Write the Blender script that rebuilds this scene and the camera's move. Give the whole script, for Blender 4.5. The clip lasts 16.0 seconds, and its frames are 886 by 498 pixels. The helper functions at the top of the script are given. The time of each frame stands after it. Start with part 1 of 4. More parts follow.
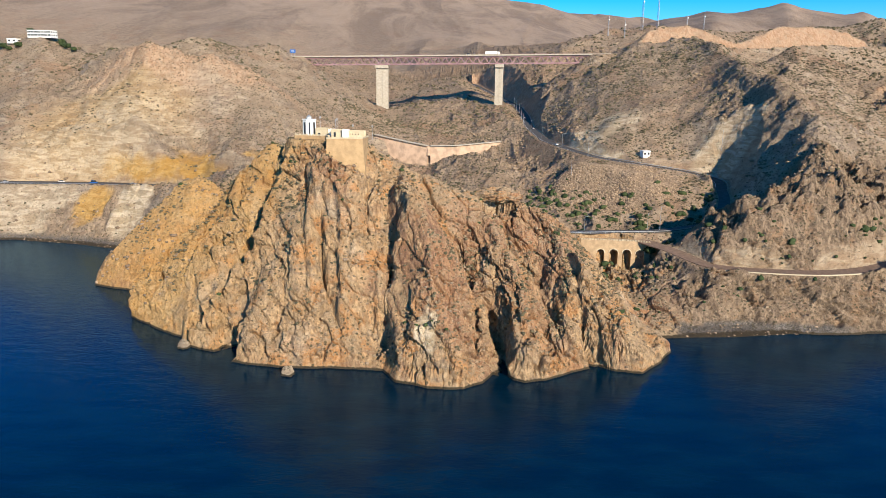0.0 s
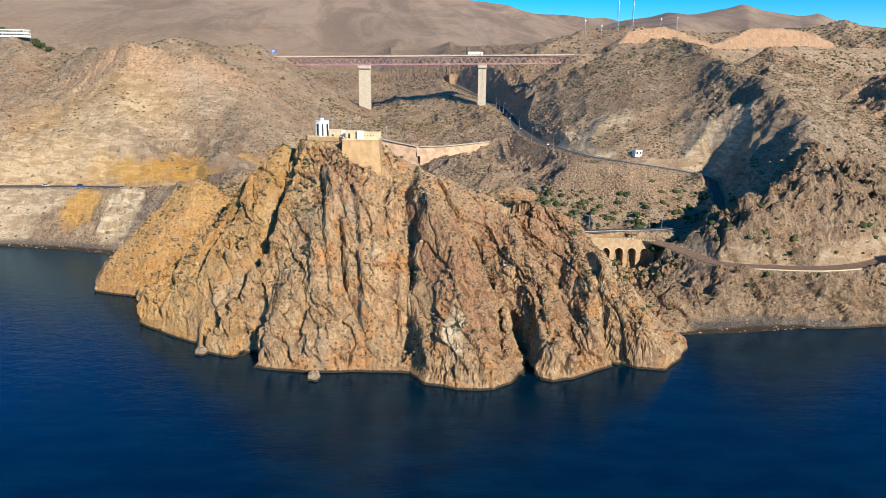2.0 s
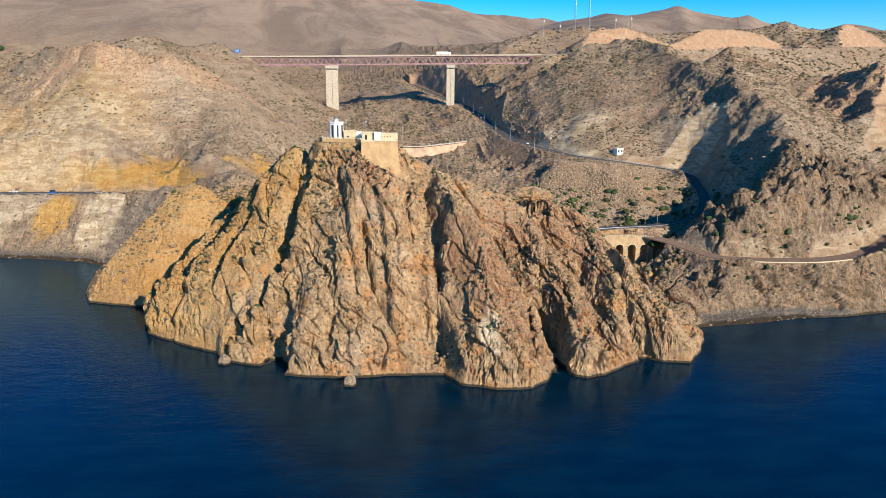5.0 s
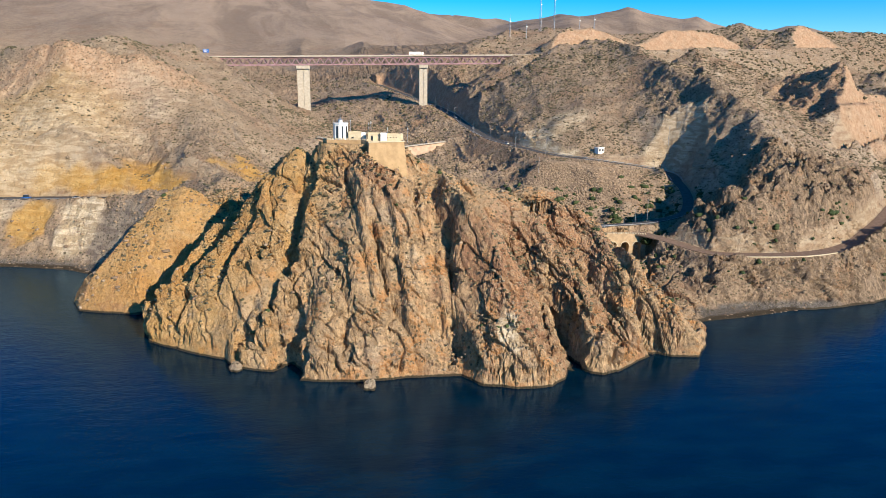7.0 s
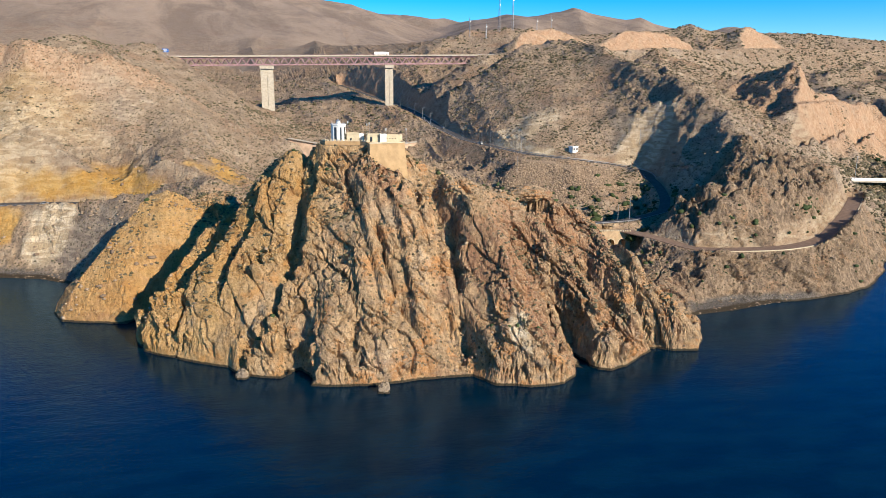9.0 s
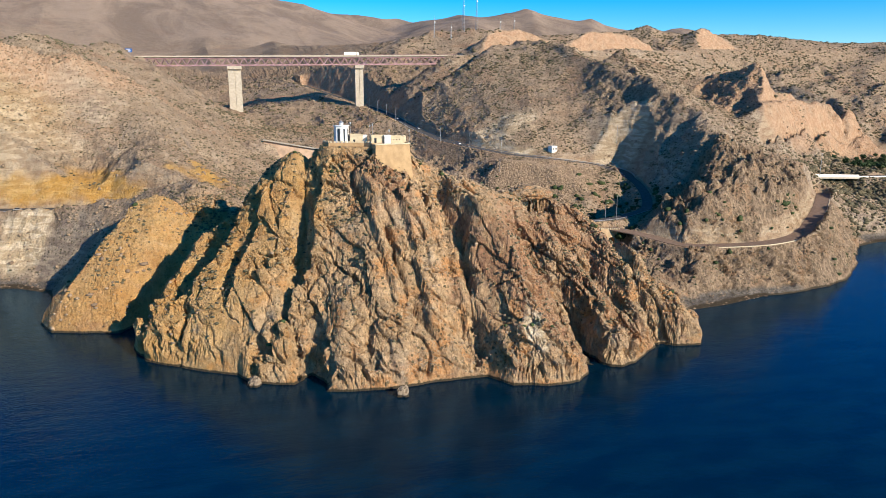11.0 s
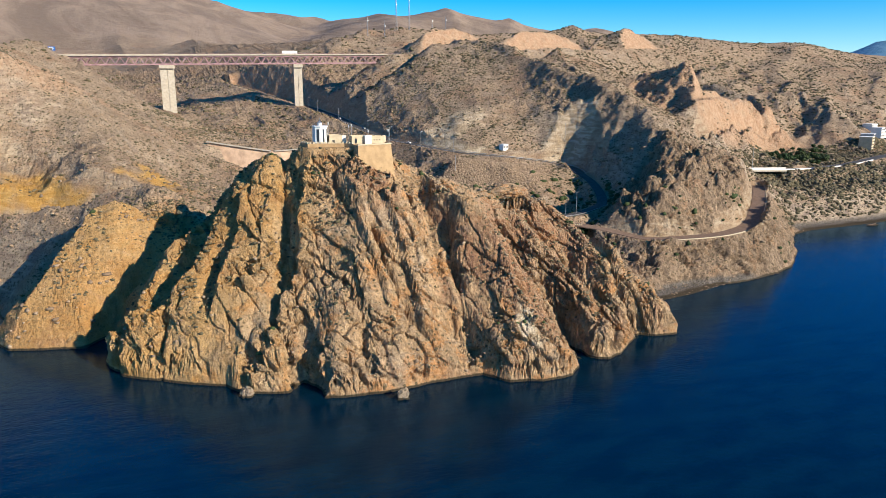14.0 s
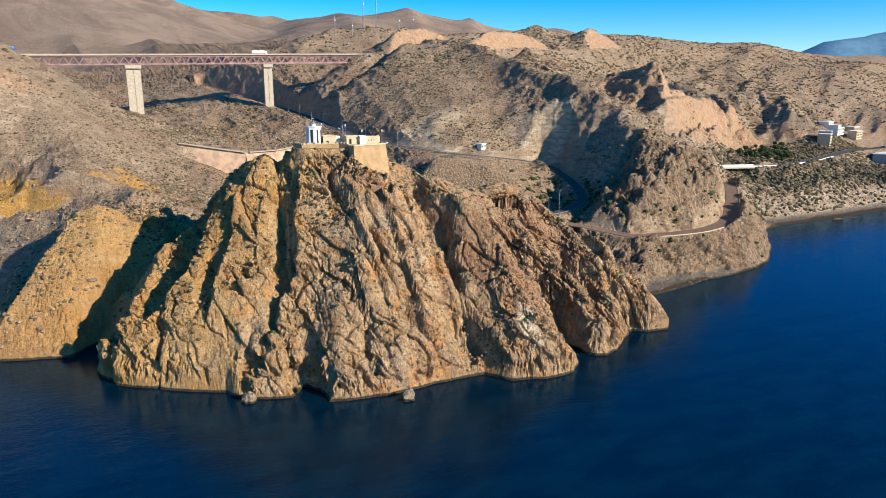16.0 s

──────────

TASK DETAILS: Extract the full listing exactly, with the pictures left out.

ANSWER TO THE EXERCISE:
Write the Blender script that rebuilds this scene and the camera's move. Give the whole script, for Blender 4.5. The clip lasts 16.0 seconds, and its frames are 886 by 498 pixels. The helper functions at the top of the script are given. The time of each frame stands after it. Start with part 1 of 4. More parts follow.
0.0 s
2.0 s
5.0 s
7.0 s
9.0 s
11.0 s
14.0 s
16.0 s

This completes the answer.